Me dediqué a practicar uke, como siempre, y a la noche preparamos un guiso con verduras “malas” que nos regalaron, y un par más que compramos, nunca tan ratas. Ellos decidieron irse al día siguiente a Iruya, pues el Feña no pudo vender aquí ni uno solo de los pastelitos que lo vendían sustentando hasta ahora. Claro, los precios aquí ya son demasiado baratos, nadie te comprará un pastelito por AR$10 cuando por ese precio consigue tres empanadas de carne.
Me quedé un día más, para recorrer y porque al día siguiente llegaba Palena, una chica que conocí en Purma y que me había llamado la atención, con la que ahora whatsappeábamos bastante, así que vería qué onda. El problema es que un cordobés con el que comparto habitación me tiró el celular sin querer, y quedó inutilizado, por lo que perdí toda comunicación. De todas formas se hizo responsable, y me dio a cambio su Blackberry. No me gusta para nada, pero servirá, aunque aún no puedo activar el Whatsapp.
Como cumplía dos meses de viaje, decidí celebrarlo yendo por primera vez a los restoranes a tocar y cantar solo, pasando la gorra. Me compré un sombrero ad hoc y fui a un par. Mi calidad artística no me gustó para nada, sobre todo la voz, horrible, pero aún así conseguí algunos pesos. Había solo dos locales con gente, así que el resto del tiempo fui a la plaza y en una esquina puse el sombrero en el piso y me dediqué a tocar. Todo lo que hice fueron AR$41. Bueno, es la primera vez, ya vendrán tiempos mejores.

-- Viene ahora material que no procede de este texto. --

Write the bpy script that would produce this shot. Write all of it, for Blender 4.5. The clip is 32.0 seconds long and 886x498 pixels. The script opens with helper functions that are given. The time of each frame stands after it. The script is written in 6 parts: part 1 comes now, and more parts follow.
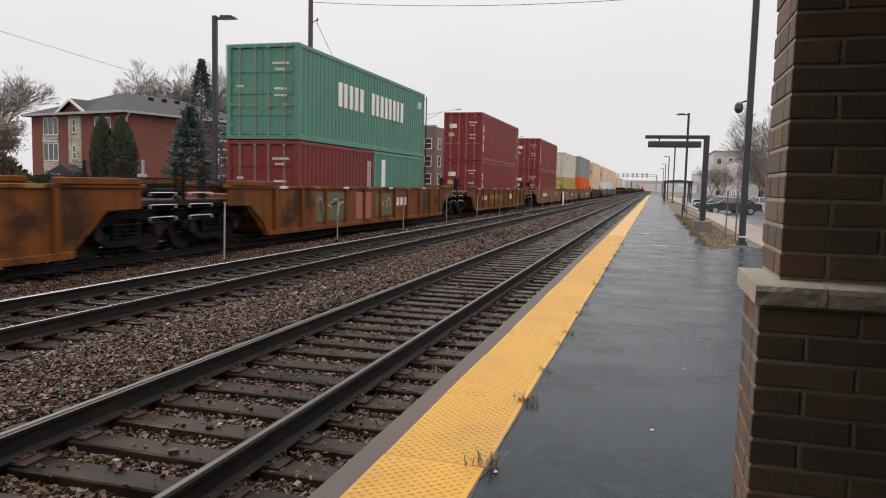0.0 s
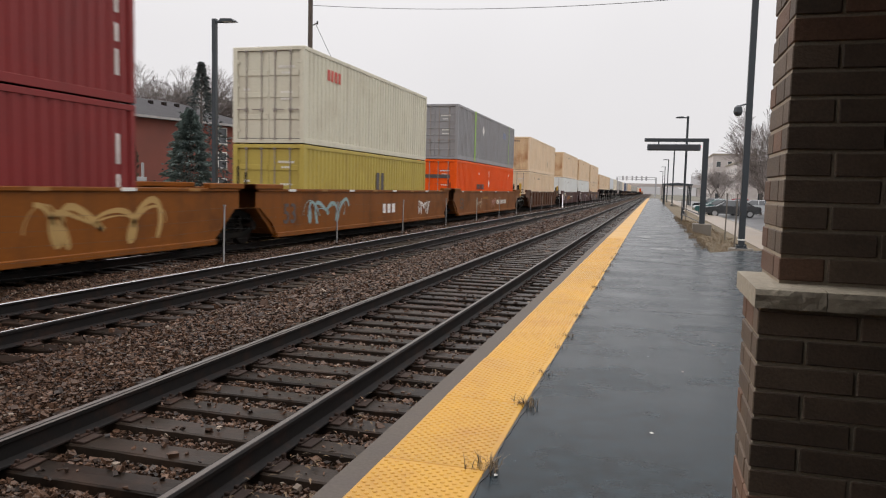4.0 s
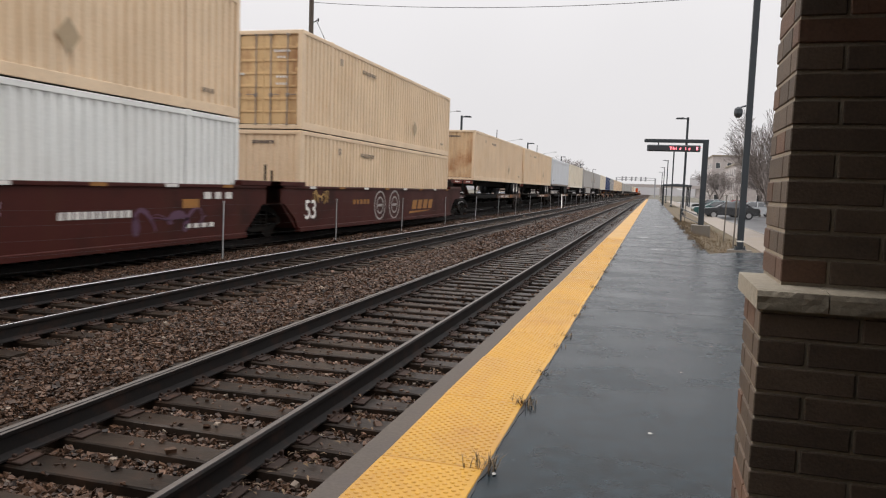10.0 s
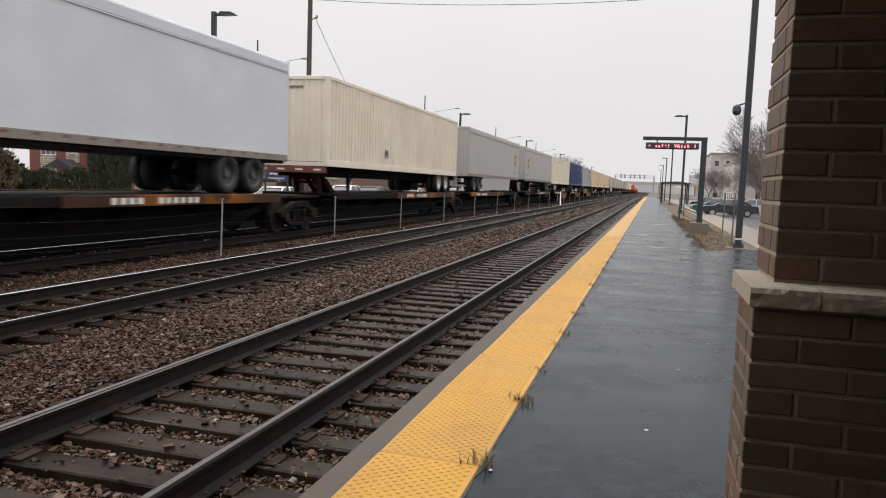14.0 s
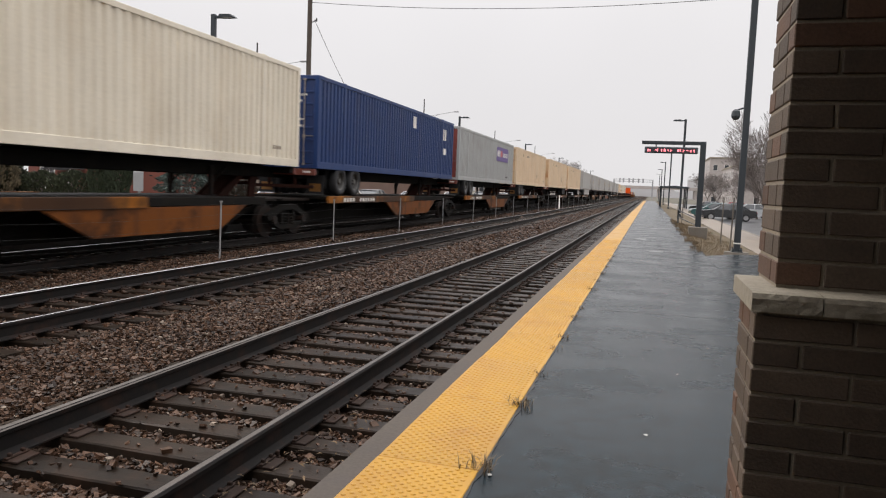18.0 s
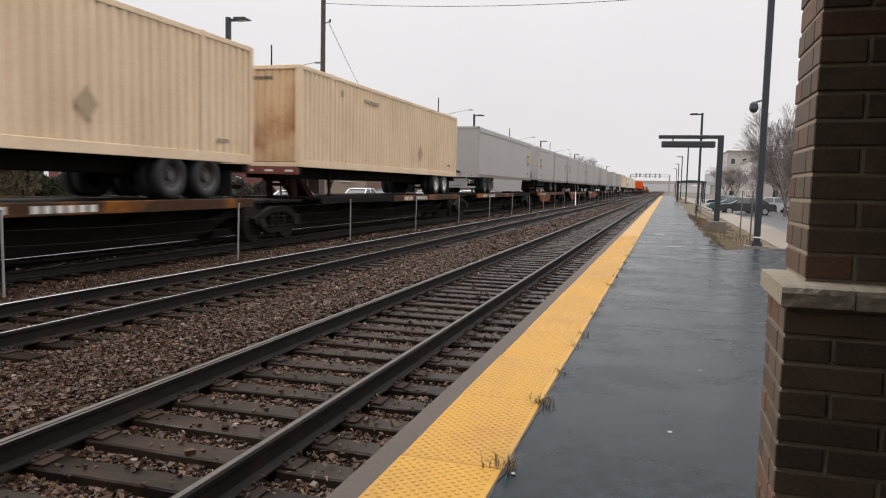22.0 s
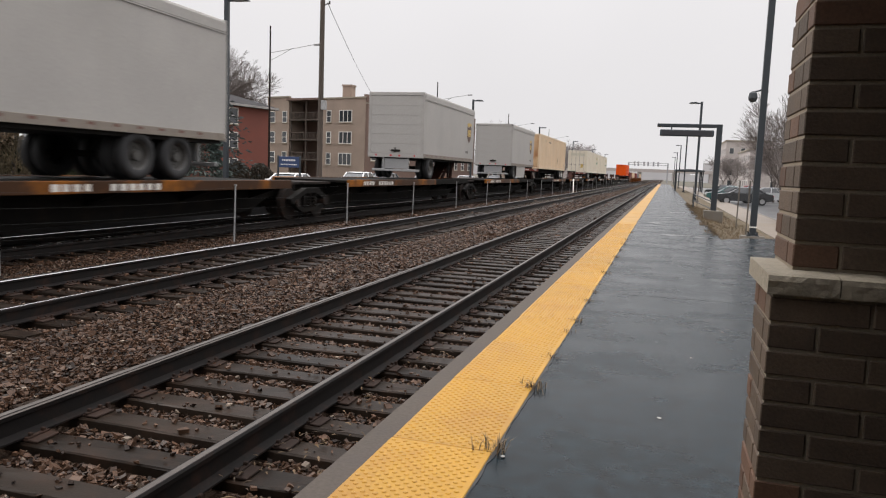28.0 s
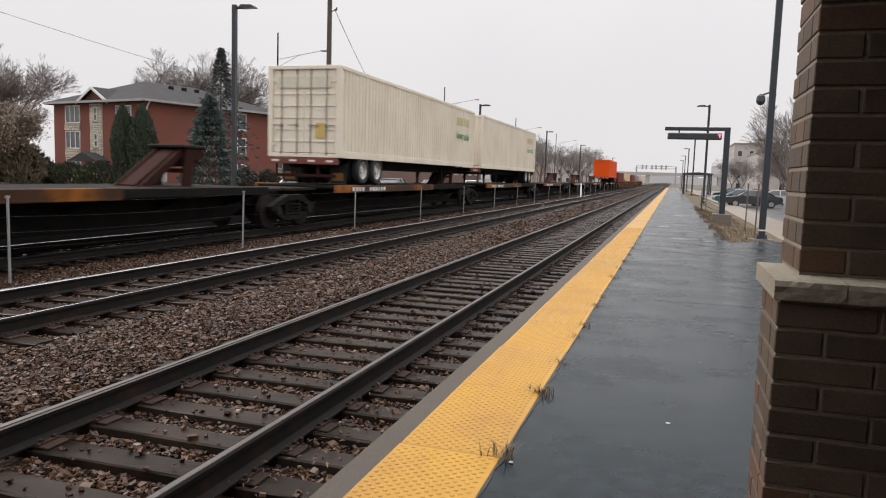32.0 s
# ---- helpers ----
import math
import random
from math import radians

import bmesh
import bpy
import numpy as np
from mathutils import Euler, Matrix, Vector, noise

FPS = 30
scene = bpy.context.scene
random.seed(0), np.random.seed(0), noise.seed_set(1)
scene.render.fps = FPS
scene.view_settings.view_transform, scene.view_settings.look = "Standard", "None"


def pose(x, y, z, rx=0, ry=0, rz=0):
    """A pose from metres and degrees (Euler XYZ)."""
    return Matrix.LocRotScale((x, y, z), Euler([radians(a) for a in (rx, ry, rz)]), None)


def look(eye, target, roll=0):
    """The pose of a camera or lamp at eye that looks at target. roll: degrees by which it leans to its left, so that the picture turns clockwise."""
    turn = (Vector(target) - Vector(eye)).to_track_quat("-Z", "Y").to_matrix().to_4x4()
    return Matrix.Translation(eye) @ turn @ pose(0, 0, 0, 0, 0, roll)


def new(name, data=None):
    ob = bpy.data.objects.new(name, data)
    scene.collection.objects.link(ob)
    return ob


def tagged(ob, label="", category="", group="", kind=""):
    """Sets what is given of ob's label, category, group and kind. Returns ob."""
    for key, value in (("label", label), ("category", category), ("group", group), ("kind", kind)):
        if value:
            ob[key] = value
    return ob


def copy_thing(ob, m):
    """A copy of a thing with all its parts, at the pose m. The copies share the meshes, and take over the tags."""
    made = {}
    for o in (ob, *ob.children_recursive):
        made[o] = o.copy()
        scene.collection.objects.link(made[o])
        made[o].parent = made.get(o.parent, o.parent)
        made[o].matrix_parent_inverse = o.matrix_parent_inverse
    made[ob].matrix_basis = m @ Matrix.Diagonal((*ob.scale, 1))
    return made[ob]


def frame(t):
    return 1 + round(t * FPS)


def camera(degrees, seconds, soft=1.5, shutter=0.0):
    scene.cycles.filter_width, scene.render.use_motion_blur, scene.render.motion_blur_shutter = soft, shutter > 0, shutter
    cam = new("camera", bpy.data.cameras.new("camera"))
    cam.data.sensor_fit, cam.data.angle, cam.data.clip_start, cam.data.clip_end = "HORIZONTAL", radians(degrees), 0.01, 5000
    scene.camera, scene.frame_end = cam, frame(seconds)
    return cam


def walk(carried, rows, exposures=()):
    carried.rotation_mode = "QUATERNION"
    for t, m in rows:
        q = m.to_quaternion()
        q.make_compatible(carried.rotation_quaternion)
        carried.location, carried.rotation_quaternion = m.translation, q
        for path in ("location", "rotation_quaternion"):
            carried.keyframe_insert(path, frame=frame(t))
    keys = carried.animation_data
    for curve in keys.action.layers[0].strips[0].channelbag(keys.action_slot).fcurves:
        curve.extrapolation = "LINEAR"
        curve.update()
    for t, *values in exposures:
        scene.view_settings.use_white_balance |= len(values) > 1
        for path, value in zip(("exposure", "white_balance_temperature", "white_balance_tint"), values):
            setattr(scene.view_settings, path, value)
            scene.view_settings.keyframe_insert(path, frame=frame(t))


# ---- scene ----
cam = camera(62.98, 32.0, soft=1.15, shutter=0.24)
# seconds, x, y, z, yaw, pitch, roll of the hand-held camera
PATH = [
    (0.0, 0.000, 0.000, 1.450, 16.19, -5.09, -1.39),
    (0.5, -0.005, -0.004, 1.450, 16.05, -5.18, -1.52),
    (1.0, -0.008, -0.006, 1.451, 16.06, -5.26, -1.30),
    (1.5, -0.007, -0.007, 1.448, 16.16, -5.28, -1.57),
    (2.0, -0.004, -0.007, 1.452, 15.94, -5.30, -1.25),
    (2.5, 0.001, 0.001, 1.450, 15.78, -5.01, -1.38),
    (3.0, 0.002, -0.004, 1.449, 15.87, -5.34, -1.31),
    (3.5, -0.001, -0.003, 1.451, 16.13, -4.94, -1.42),
    (5.5, 0.003, -0.012, 1.453, 16.17, -4.80, -1.38),
    (6.0, 0.009, -0.010, 1.451, 16.24, -4.73, -1.31),
    (6.5, 0.009, -0.017, 1.453, 16.32, -4.44, -1.28),
    (7.0, 0.010, -0.006, 1.451, 16.30, -4.81, -1.23),
    (7.5, 0.002, -0.009, 1.454, 16.31, -4.65, -1.26),
    (8.0, 0.002, -0.010, 1.451, 16.02, -4.85, -1.44),
    (8.5, -0.001, -0.008, 1.451, 16.13, -4.97, -1.55),
    (9.0, -0.009, -0.008, 1.451, 16.03, -5.09, -1.85),
    (9.5, -0.009, -0.006, 1.449, 16.08, -5.06, -1.91),
    (10.0, -0.011, -0.003, 1.450, 16.09, -4.97, -1.99),
    (10.5, -0.008, -0.010, 1.451, 16.26, -5.03, -2.21),
    (11.0, -0.004, -0.015, 1.453, 16.22, -4.87, -2.14),
    (11.5, 0.003, -0.016, 1.451, 16.23, -4.92, -1.91),
    (12.0, 0.000, -0.017, 1.452, 16.37, -5.03, -2.02),
    (12.5, -0.004, -0.011, 1.450, 16.20, -5.30, -2.08),
    (13.0, 0.001, -0.004, 1.450, 15.90, -5.34, -1.66),
    (13.5, 0.002, -0.006, 1.449, 16.18, -5.34, -1.99),
    (14.0, 0.001, -0.015, 1.451, 16.00, -5.17, -2.05),
    (14.5, 0.001, -0.008, 1.450, 15.92, -5.18, -2.12),
    (16.5, -0.010, -0.012, 1.448, 15.67, -5.26, -2.39),
    (17.0, -0.011, -0.009, 1.452, 16.12, -4.90, -2.36),
    (17.5, -0.008, -0.011, 1.449, 15.99, -4.98, -2.45),
    (18.0, -0.007, -0.007, 1.452, 15.91, -4.91, -2.28),
    (18.5, -0.007, -0.005, 1.452, 15.98, -4.81, -2.32),
    (19.0, -0.006, -0.008, 1.452, 16.03, -4.85, -2.10),
    (19.5, -0.006, -0.009, 1.448, 16.23, -5.20, -2.16),
    (20.0, -0.005, -0.009, 1.447, 16.37, -5.49, -1.87),
    (20.5, -0.004, 0.005, 1.446, 15.91, -5.76, -1.43),
    (21.0, -0.012, 0.005, 1.446, 16.17, -5.78, -1.74),
    (21.5, -0.022, 0.004, 1.450, 16.27, -5.48, -1.47),
    (22.0, -0.029, 0.002, 1.450, 17.12, -5.07, -1.32),
    (22.5, -0.029, -0.007, 1.452, 17.52, -4.83, -1.76),
    (23.0, -0.004, -0.004, 1.451, 17.29, -4.80, -1.57),
    (23.5, 0.016, -0.016, 1.455, 16.94, -4.65, -1.44),
    (24.0, 0.019, -0.021, 1.453, 16.90, -5.09, -1.43),
    (24.5, 0.009, -0.019, 1.451, 17.27, -4.99, -1.76),
    (26.5, -0.003, -0.010, 1.450, 17.17, -5.35, -2.02),
    (27.0, -0.004, -0.013, 1.448, 17.21, -5.52, -2.12),
    (27.5, -0.010, -0.013, 1.447, 17.08, -6.04, -2.39),
    (28.0, -0.008, -0.007, 1.446, 16.97, -6.23, -2.22),
    (28.5, -0.007, -0.003, 1.444, 17.16, -6.48, -2.37),
    (29.0, -0.007, -0.000, 1.443, 16.89, -6.81, -2.48),
    (29.5, -0.011, -0.004, 1.446, 16.92, -6.73, -2.35),
    (30.0, -0.013, -0.007, 1.448, 17.32, -6.71, -2.28),
    (30.5, -0.014, 0.000, 1.446, 17.60, -6.73, -2.41),
    (31.0, -0.012, -0.009, 1.449, 17.49, -6.67, -2.21),
    (31.5, -0.002, -0.008, 1.454, 17.63, -5.96, -1.49),
    (32.0, -0.001, -0.014, 1.454, 17.56, -5.88, -1.84),
]
walk(cam, [(r[0], pose(r[1], r[2], r[3], 90 + r[5], r[6], r[4])) for r in PATH])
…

Al otro día Palena llegó justo al hostal al que estaba yo, pues había alcanzado a pasarle el dato. Llegó también un chico, Estefan, buena onda pero muy charlatán, no se callaba nunca y me secaba la mente. Una de las ventajas del viaje es también una de sus desventajas: la gente excelente que uno conoce te la sigues topando una y otra vez, pues pasan todos más o menos por lugares similares, pero lo mismo pasa con los insufribles.
Recorrimos un poco, conocimos otros chicos, y a la noche, luego de una cena de tacos caseros, improvisamos una peña con el ukelele en una de las habitaciones del hostal. Sigo aprendiendo canciones, pero sin aprender a cantar.